The correct instruction to use is DSB. The goal here is to ensure the pulse width intended by the two NOPs will not get shorten due to preemption by the DMA. The DSB will do that as in the following code. Now my pulse will only stretch when preempted by the DMA, but never shortens.
while(1) {
GPIOF->BSRR = 1 << 14;
asm(''dsb''); asm(''nop''); GPIOF->BRR = 1 << 14; asm(''dsb''); asm(''nop''); } Andy2013-08-02 08:29 AM
I think ST-One's more broader point is that playing fencing games with the core's write buffers, is somewhat separate from the arbitration/contention on assorted buses, at assorted speeds, and which are occurring independently from the core
Toss in some FSMC accesses, or an obtusely slow APB1 with contention, and you'll get some pretty interesting dynamics. Is there some merit to measuring the jitter on a toggling GPIO, other than illustrating the potentially complex interplay of various subsystems and implementations?2013-08-02 09:01 AM
> I think ST-One's more broader point is that playing fencing games with the core's write
> buffers, is somewhat separate from the arbitration/contention on assorted buses, at assorted > speeds, and which are occurring independently from the core. The fact that the system is complex does not mean it should be handled by a handwave. Yes, I am pointing again to the inadequacy of the publicly available documentation as far as the ST-specific part of the issues mentioned (bus arbitration, out-of-processor buffering). Not that the ARM-specific documentation is concise and complete, but it at least exists. > Toss in some FSMC accesses, or an obtusely slow APB1 with contention, and you'll get some pretty interesting dynamics. Again, that timing is complex, it does not mean it is not deterministic and/or documentable, thus exploitable when needed. In this particular case, it appears, that the DMA unit accesses the APB-connected peripherals (including GPIO) through a single bus (for both APBs), shared with the processor; and there is no other buffer than the single write buffer in the APB bridge (probably one for each bridge). That makes the processor ''see'' the bus contention at its internal write buffer when instructed so by DSB. In the 'F2/'F4 the picture is different, more complex (the DMA units having a separate ''feed'' directly to the APB bridge), and again poorly documented. It's true that GPIOs are on AHB there, so the DSB would heal there this particular problem, too; but two writes to a APB peripheral might arrive closer together than anticipated and there probably a readback would be the only remedy. > Is there some merit to measuring the jitter on a toggling GPIO, other than illustrating the > potentially complex interplay of various subsystems and implementations? Of course there is and you know it (perhaps could be highlighted by renaming ''jitter'' for ''minimum pulse length''). JW2013-08-02 09:56 AM
Yes, I'm tossing some grenades, but this isn't your mothers Z80.

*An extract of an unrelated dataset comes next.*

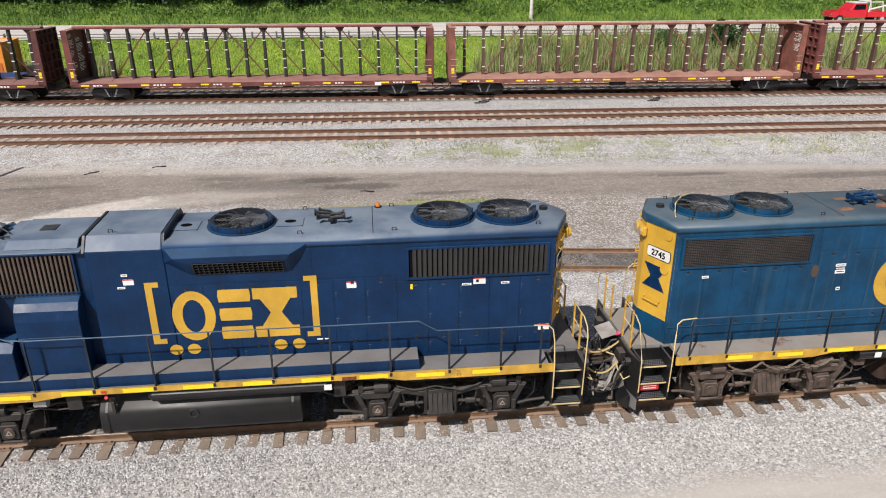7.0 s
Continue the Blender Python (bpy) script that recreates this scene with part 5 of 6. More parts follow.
            if variant == 2 and uc < 0 and side == -1:
                def chains(bm):
                    for a, b in ((-6.35, -5.55), (-5.55, -4.65), (-4.65, -3.85)):
                        pts = sag((X(a), -1.50, 1.36), (X(b), -1.50, 1.36), 0.2, 14)
                        for i, (p, q) in enumerate(zip(pts, pts[1:])):
                            o = 0.018
                            k = Vector((0, o, 0)) if i % 2 else Vector((0, 0, o))
                            tube(bm, [p + k, q + k], 0.011, 4)
                            tube(bm, [p - k, q - k], 0.011, 4)
                P("safety_chain", "chain", chains, "rusty safety chain hanging under the sill")
    return root


LOCO_1 = pose(5.83, 14.43, 0.25)
LOCO_2 = pose(23.76, 14.60, 0.155, 0, 0.15, 0.78)
locomotive("dark blue and yellow diesel locomotive with a white cab roof", -1, LOCO_1, 1)
locomotive("faded teal-blue diesel locomotive with yellow ends and white cab roof", 1, LOCO_2, 2)


def cable(name, mat, pts, label, category, r=0.022):
    bm = bmesh.new()
    tube(bm, pts, r, 6)
    return single(name, bm, mat, label, category)


# hoses strung between the coupled ends
for i, (y0, y1, z0, z1, d, mt) in enumerate(((13.95, 14.1, 1.78, 1.74, 0.42, "hosey"), (13.7, 13.85, 1.60, 1.66, 0.55, "hosey"), (13.9, 14.0, 1.55, 1.5, 0.42, "hose"), (14.3, 14.5, 1.5, 1.45, 0.4, "hose"),
                                             (14.9, 15.0, 1.6, 1.5, 0.4, "hose"), (13.5, 13.75, 1.25, 1.2, 0.45, "hose"), (13.4, 13.6, 1.15, 1.05, 0.5, "hose"), (15.1, 15.2, 1.55, 1.5, 0.4, "hose"))):
    cable("connecting_hose", mt, sag((14.20, y0, z0), (15.40, y1, z1), d, 10, 0.12 * (-1) ** i),
          "tan jumper hose looped between the coupled locomotives" if mt == "hosey" else "black air hose hanging between the coupled locomotives", "hose", 0.024)


# ---- flat cars with a centre frame ----
def freight_truck(bm, x, y_half=1.0):
    for s in (-1, 1):
        prism(bm, [(x - 1.2, 0.40), (x - 1.08, 0.66), (x - 0.5, 0.80), (x + 0.5, 0.80), (x + 1.08, 0.66), (x + 1.2, 0.40), (x + 0.75, 0.36), (x + 0.42, 0.22), (x - 0.42, 0.22), (x - 0.75, 0.36)], "y", s * 0.94, s * 1.06)
        for k in (-0.16, 0.0, 0.16):
            cyl(bm, (x + k, s * 1.07, 0.34), (x + k, s * 1.07, 0.62), 0.055, 8)
    box(bm, x - 0.2, x + 0.2, -1.0, 1.0, 0.5, 0.78)


bm = bmesh.new()
box(bm, -0.095, 0.095, -0.03, 0.02, -0.022, 0.022)
CLEAT = mesh_of("strap_cleat", bm, "decal")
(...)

There is practically no amount of documentation you can have that comes close to a gate level simulation of the impact, and interaction of various subsystems, caches, queue, buffers, branch prediction, and prefetch units, and blobs like ART which will alter behaviour based on code placement and flow. I'm not handwaving, this whole pondering on the implications of jamming a GPIO high-and-low, is off in the weeds, and ignores the sensibility of doing so when creating signals in the time domain. It's a time wasting exercise. You want hard, predictable time lines? You use a synchronous timer or counter tasked to do that, not something that takes pseudo-random input and layers it on top.